The records of the congress contain harsh condemnations not only of capitalism and the reformism of social-democracy, but also of the Bolshevist “State socialism.” The delegates accused Bolshevism of suppressing revolution in Russia and creating a new state-capitalist system, in which the workers of the USSR remained exploited as wage workers. “Forcibly destroying with relentless consistency all institutions which arose out of the people’s initiative, namely soviets, co-operatives, etc., in order to subject the masses to a newly created class of commissar-rulers, [Bolshevism] paralyzed the creative activity of the masses and gave birth to a new despotism, stifling any kind of free thought and confining the spiritual life of the country to the banal party mold,” according to the appeal “To Working People of All Countries and Nationalities.” The so-called “dictatorship of the proletariat – a fig leaf for Bolshevist reaction – had proven itself able to stabilize the rule of a new upper stratum over the broad masses of the people and condemn to death revolutionaries of all tendencies, but was incapable of guiding the economic and social life of the country on a new path and carrying out really constructive work in the spirit of socialism.”

As R. Rocker explained later, for anarcho-syndicalists the Bolsheviks were the heirs of “the absolutist trend of thought in socialism,” a special kind of “socialist Jacobins,” i.e. essentially they were revolutionaries who were political rather than social, and bourgeois rather than proletarian.

In spite of this harsh critique of Bolshevism, some syndicalists still believed in the possibility of coming to an arrangement with the Profitern about a “united front” of the revolutionary proletariat. A corresponding draft resolution was introduced at the Berlin congress by the French delegation.

A majority of the other participants did not exhibit any great enthusiasm for this project, but went along with this idea so as not to complicate the situation of the French comrades. The FORA emphatically objected to such a compromise and abstained from voting on the resolution.

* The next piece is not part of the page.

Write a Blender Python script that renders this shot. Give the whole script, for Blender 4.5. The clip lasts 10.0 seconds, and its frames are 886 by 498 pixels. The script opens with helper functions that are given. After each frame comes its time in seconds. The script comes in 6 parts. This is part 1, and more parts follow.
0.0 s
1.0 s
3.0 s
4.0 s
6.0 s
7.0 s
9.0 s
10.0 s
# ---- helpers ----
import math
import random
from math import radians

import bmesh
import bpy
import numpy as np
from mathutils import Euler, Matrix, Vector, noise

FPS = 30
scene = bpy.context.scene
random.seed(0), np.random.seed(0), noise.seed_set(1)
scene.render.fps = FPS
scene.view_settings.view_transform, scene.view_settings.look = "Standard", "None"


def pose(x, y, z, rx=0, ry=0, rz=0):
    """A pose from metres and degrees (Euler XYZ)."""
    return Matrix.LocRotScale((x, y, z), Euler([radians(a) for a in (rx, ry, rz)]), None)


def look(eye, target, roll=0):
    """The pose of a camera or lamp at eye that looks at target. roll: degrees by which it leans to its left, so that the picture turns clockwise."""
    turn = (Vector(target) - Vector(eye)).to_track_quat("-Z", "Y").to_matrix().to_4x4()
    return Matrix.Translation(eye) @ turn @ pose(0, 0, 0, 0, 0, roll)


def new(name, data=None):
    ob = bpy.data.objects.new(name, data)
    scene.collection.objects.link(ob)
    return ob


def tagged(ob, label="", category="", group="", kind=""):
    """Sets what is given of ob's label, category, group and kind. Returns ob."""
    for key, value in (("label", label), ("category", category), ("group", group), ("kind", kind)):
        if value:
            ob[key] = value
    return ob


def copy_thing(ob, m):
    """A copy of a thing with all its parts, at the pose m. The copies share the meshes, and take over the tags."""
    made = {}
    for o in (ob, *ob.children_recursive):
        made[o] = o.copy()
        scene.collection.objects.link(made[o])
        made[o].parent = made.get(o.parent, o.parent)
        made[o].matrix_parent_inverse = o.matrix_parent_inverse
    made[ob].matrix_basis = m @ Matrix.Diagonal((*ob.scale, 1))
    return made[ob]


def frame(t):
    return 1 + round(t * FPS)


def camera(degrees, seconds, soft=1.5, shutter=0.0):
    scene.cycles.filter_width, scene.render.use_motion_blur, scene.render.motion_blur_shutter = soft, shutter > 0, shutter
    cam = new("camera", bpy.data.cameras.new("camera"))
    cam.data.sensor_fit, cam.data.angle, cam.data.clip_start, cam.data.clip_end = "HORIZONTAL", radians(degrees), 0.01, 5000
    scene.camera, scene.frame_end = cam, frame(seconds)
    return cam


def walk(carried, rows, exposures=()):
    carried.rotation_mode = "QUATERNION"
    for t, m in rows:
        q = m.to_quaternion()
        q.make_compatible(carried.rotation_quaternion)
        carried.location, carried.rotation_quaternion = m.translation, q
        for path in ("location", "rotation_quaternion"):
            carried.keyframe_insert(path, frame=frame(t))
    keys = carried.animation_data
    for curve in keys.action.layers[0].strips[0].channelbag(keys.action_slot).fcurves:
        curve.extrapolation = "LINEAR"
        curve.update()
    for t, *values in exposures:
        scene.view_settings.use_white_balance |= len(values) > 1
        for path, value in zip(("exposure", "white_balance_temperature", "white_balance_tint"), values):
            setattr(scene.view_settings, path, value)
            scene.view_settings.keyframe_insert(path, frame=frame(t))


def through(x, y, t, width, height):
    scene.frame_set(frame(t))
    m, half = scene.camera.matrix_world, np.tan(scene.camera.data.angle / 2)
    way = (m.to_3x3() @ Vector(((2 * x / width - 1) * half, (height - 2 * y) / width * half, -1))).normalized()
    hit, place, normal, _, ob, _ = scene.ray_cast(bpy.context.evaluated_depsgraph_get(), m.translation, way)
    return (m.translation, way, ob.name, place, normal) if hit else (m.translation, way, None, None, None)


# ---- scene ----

The creation of the IWA was officially confirmed at congresses or referenda of its sections. In Europe affiliation to the IWA was speedily approved by the FAUD, USI, SAC, and CNT. At a referendum in Norway the creation of the International was approved unanimously, and in Portugal (October 1924) 104 syndicates declared for the IWA, six for the Profintern. In the Netherlands, the communists and other supporters of the Profintern were able to gain a slight majority in a referendum of syndicates, and IWA members organized a new trade union central – the Netherlands Syndicalist Trade Union Federation (NSV). Also declaring its affiliation to the IWA was the Revolutionary-Syndicalist CGT (CGT-SR), finally splitting from the French CGTU.

During the 1920’s and 1930’s sections and groups of adherents of the IWA also appeared in Austria, Denmark, Belgium, Switzerland, Bulgaria, Poland, and Rumania.

In America, affiliation with the IWA was also confirmed by a congress of the Mexican General Confederation of Labour (CGT) in December 1923. A congress of the FORA, extremely unhappy with the resolution adopted in Berlin about “revolutionary unity,” decided in March 1923 to join the anarcho-syndicalist International conditionally and to hold a referendum on this matter. But then, after the contentious resolution was repealed, the objection against participation in the IWA was removed. Also joining the IWA were anarcho-syndicalists from Uruguay, Brazil, Paraguay, Bolivia, Columbia, Peru, Guatemala, Ecuador, Cuba, Costa Rica, and El Salvador (in May 1929 an American continental association of workers was created as a section of the IWA). Sections also sprang up in Japan and China. In the U.S.A. the Marine Transport Workers Industrial Union of the IWW affiliated with the IWA.

  • 1 In 1922 SAC declared that affiliating to the International being created in Moscow was incompatible with the syndicalist principle of independence from political parties (RGASPI: F.532, Op. 7, D. 624, L. 23, 36, 65-66).
  • 2 SAPMO: Bestand RY1/I2/708, Aktenband No. 53, Bl. 75-78.